→ **WRITTEN REQUEST**
Copy every line that contains the string "Continue" from the entries below.

[Start]

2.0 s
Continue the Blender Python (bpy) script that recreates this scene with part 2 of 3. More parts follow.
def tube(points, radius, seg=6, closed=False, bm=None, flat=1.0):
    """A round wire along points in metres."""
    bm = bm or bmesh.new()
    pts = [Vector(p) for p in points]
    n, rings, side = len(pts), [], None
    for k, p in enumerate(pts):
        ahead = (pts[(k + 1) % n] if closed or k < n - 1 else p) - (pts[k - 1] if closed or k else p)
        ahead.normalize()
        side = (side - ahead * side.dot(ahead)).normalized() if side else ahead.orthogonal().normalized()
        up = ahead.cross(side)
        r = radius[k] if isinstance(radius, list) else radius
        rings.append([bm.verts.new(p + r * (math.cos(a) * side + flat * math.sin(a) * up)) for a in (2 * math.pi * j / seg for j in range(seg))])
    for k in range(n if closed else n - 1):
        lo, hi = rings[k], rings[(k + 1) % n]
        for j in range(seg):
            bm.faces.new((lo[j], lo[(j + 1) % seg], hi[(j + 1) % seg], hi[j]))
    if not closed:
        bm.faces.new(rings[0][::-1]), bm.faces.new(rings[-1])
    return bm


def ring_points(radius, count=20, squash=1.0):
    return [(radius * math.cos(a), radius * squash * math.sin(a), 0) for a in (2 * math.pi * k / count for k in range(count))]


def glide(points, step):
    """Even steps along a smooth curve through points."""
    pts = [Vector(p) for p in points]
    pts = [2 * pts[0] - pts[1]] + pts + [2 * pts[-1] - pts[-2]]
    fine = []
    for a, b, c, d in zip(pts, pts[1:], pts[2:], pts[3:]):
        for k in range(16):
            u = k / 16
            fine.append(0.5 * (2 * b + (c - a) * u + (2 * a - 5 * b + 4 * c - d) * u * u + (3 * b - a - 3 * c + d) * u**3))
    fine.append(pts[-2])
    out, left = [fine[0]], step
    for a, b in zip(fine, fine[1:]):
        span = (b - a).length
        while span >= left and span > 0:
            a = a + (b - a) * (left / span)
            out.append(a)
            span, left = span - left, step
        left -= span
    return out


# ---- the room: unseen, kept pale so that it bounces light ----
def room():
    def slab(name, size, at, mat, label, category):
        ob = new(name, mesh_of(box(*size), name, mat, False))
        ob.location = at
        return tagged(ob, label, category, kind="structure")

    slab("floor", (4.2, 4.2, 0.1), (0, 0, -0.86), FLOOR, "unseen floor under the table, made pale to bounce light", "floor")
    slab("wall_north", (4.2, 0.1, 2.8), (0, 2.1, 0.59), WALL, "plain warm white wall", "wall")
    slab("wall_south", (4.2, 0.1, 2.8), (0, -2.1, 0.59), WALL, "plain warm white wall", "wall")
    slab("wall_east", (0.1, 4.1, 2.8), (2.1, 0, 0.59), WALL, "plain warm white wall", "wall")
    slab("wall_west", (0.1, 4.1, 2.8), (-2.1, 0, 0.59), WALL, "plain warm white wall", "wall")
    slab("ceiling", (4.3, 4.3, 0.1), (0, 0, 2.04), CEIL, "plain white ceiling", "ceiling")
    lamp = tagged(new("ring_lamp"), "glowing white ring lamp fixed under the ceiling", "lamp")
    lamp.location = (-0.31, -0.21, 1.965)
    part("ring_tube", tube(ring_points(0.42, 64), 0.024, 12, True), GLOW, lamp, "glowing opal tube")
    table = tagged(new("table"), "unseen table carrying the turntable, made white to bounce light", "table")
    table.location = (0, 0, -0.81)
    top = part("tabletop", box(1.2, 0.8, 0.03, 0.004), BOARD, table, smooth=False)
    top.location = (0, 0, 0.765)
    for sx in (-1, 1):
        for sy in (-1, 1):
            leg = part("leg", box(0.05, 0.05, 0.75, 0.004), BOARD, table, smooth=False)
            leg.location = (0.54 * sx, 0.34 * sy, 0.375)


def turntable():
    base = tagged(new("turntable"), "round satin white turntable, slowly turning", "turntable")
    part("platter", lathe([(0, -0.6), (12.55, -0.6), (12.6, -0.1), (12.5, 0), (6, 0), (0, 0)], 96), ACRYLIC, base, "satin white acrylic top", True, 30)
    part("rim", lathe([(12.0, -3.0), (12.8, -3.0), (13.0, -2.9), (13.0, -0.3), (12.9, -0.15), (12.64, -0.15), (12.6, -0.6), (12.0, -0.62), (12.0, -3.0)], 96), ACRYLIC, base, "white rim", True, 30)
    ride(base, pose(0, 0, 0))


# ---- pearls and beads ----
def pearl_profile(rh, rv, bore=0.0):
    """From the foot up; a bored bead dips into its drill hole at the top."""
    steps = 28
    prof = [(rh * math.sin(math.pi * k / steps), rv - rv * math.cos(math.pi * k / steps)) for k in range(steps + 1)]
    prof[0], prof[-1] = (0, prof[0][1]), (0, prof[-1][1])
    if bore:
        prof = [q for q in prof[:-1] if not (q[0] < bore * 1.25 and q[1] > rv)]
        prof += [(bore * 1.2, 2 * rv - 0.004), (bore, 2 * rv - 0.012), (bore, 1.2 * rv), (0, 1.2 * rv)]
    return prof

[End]
[Start]

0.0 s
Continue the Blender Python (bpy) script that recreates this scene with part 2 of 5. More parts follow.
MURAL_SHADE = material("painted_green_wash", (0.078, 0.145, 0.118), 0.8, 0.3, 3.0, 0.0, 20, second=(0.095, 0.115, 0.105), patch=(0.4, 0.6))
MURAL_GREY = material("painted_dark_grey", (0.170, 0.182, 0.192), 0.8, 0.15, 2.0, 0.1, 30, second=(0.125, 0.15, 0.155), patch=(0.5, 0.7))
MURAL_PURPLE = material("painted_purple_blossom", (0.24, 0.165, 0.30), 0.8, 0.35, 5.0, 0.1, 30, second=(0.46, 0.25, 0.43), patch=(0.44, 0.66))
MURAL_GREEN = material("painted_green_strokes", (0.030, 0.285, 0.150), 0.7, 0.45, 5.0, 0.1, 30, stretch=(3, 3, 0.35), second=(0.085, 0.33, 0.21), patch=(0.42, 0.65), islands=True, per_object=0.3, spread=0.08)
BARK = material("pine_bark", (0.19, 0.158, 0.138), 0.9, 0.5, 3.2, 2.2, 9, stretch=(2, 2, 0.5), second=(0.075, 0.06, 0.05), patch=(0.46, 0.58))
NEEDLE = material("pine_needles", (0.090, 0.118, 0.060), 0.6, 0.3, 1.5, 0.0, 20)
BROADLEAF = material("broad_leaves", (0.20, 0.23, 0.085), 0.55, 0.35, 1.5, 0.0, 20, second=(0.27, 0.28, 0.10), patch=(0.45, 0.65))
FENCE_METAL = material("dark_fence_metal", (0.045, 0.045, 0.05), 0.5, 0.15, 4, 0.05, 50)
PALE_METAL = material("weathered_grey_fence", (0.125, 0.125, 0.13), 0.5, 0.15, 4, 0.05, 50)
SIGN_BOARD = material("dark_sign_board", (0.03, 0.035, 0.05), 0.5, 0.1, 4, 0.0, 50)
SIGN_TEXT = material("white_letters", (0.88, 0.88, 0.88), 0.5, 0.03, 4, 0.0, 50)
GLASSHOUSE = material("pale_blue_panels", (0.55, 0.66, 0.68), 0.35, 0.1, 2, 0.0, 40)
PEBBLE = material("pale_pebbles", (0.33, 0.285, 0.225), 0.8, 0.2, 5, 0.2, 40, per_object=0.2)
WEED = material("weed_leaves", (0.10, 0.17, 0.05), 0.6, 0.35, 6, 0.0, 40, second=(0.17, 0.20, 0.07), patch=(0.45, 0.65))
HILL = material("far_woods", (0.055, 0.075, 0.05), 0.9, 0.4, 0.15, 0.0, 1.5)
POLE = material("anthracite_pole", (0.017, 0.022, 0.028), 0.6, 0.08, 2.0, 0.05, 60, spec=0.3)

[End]

→ **RESPONSE BELOW**
Continue the Blender Python (bpy) script that recreates this scene with part 2 of 3. More parts follow.
Continue the Blender Python (bpy) script that recreates this scene with part 2 of 5. More parts follow.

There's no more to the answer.